> [Records for the task]
--------------------------------
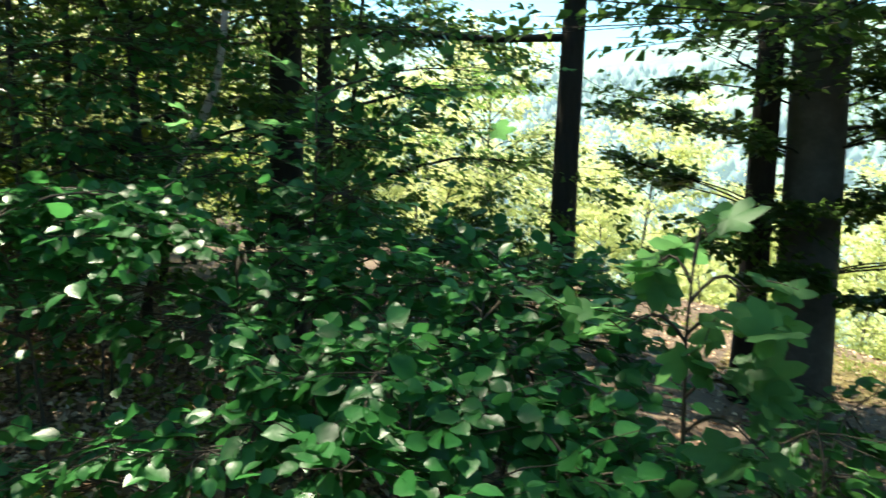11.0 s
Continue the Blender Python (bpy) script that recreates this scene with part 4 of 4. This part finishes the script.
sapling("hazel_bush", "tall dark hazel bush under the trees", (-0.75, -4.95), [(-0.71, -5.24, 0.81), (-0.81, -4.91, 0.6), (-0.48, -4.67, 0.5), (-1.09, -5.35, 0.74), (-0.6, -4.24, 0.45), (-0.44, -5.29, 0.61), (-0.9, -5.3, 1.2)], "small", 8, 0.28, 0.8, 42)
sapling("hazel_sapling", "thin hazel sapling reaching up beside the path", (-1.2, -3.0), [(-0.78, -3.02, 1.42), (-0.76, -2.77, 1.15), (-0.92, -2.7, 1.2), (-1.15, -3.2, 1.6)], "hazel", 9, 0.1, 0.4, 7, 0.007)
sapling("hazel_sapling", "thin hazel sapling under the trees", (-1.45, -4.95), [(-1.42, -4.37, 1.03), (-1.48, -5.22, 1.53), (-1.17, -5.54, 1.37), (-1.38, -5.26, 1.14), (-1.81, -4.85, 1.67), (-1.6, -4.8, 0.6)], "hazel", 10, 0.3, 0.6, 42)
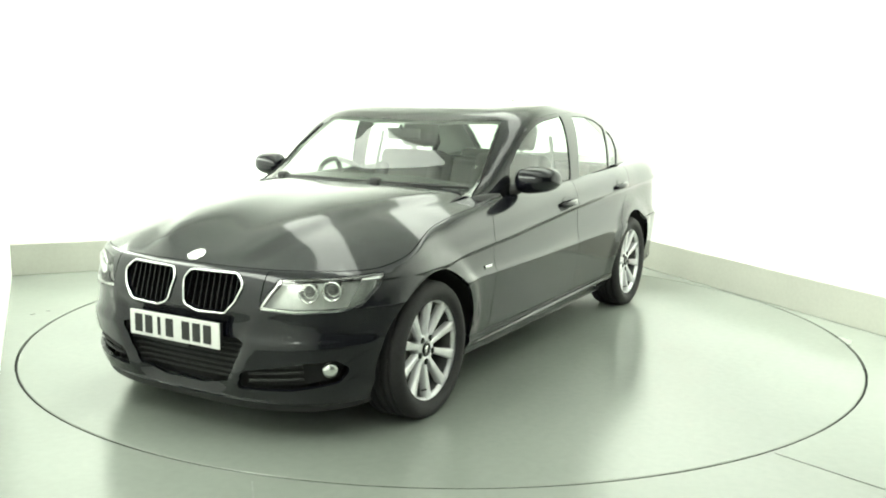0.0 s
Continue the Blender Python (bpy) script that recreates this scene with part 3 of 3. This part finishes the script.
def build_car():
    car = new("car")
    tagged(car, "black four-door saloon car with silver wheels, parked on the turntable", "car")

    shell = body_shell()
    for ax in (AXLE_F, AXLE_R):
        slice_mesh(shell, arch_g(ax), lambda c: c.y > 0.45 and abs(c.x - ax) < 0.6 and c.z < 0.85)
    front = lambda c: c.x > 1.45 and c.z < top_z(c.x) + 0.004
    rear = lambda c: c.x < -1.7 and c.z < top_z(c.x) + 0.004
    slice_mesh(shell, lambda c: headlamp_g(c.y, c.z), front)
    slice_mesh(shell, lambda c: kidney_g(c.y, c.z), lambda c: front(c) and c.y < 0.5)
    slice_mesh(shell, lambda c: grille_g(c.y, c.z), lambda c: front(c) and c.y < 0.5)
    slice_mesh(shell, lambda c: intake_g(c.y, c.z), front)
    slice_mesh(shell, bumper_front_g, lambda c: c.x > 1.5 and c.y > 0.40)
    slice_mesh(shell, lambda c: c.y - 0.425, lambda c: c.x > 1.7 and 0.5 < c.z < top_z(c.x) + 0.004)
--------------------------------
> [Exercise instructions] Look over the listing above. Pick out and copy every line that includes "script".

> [Output of the task]
Continue the Blender Python (bpy) script that recreates this scene with part 4 of 4. This part finishes the script.
Continue the Blender Python (bpy) script that recreates this scene with part 3 of 3. This part finishes the script.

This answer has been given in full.